Oct 11, 2018 11:37 AM

Signs Suggest China May Tolerate Yuan Weakening Past 7 a Dollar

(Bloomberg) — There are growing signs China’s yuan may weaken past 7 per dollar, a key psychological level it hasn’t breached in a decade.

The latest came in a China Securities Journal commentary Wednesday, where former central bank adviser Yu Yongding said authorities should refrain from market intervention and that tolerance of yuan weakness is needed for exchange-rate reform. The currency has already crossed the long-defended level of 6.9 against the dollar and is near its lowest since 2008.

“Yu’s commentary is likely part of China’s efforts to shape expectation and prepare for the yuan to breach 7 per dollar, so that the market wouldn’t panic when it happens,” said Xia Le, Hong Kong-based chief Asia economist at Banco Bilbao Vizcaya Argentaria SA.

The depreciation has fueled concern in the U.S. — which is due to publish a report on currency manipulation next week — that China is deliberately weakening the yuan.

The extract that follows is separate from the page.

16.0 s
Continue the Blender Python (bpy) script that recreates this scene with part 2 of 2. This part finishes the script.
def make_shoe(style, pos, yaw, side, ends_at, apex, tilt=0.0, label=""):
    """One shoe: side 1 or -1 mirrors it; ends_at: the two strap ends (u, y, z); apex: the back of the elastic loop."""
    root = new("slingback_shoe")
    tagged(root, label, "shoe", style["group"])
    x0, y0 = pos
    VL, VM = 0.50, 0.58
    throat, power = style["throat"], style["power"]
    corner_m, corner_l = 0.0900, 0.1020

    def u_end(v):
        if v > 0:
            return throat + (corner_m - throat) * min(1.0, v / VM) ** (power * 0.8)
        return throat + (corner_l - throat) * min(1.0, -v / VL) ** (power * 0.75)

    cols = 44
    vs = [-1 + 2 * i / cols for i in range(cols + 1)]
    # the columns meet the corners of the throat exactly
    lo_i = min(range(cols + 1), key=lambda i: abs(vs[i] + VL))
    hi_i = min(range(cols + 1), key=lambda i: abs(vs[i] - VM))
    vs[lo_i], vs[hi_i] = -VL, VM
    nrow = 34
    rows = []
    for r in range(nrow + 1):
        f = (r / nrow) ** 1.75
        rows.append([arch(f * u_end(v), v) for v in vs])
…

At a briefing Tuesday, Foreign Ministry spokesman Lu Kang said there was no intention to use the currency as a tool in the trade dispute by devaluing it to stimulate exports. He also said U.S. concern over the recent weakness was “groundless and irresponsible.”

“China probably won’t let the yuan break the key 7 psychological level before the U.S. Treasury report, as it still intends to show goodwill and hopes not to escalate trade tension with a weaker currency,” BBVA’s Xia said.

The yuan has tumbled 9% against the dollar in the past six months. The decline has come as a trade war flared between the world’s two largest economies, and as their monetary policies continue to diverge. A further drag came Sunday, when the People’s Bank of China said it would cut the reserve requirement ratio, the fourth such move this year. Options trades show rising expectations the yuan will slide to 7 per dollar.

“If we see more such comments surface in the near term, there’s a chance that the yuan will keep weakening,” said Gao Qi, a Singapore-based currency strategist at Scotiabank, referring to Yu’s remarks. “A break of 7, which may happen due to a strengthening dollar rather than China guiding the yuan lower, will likely lead to larger volatility in Chinese stocks and Asian emerging markets assets.”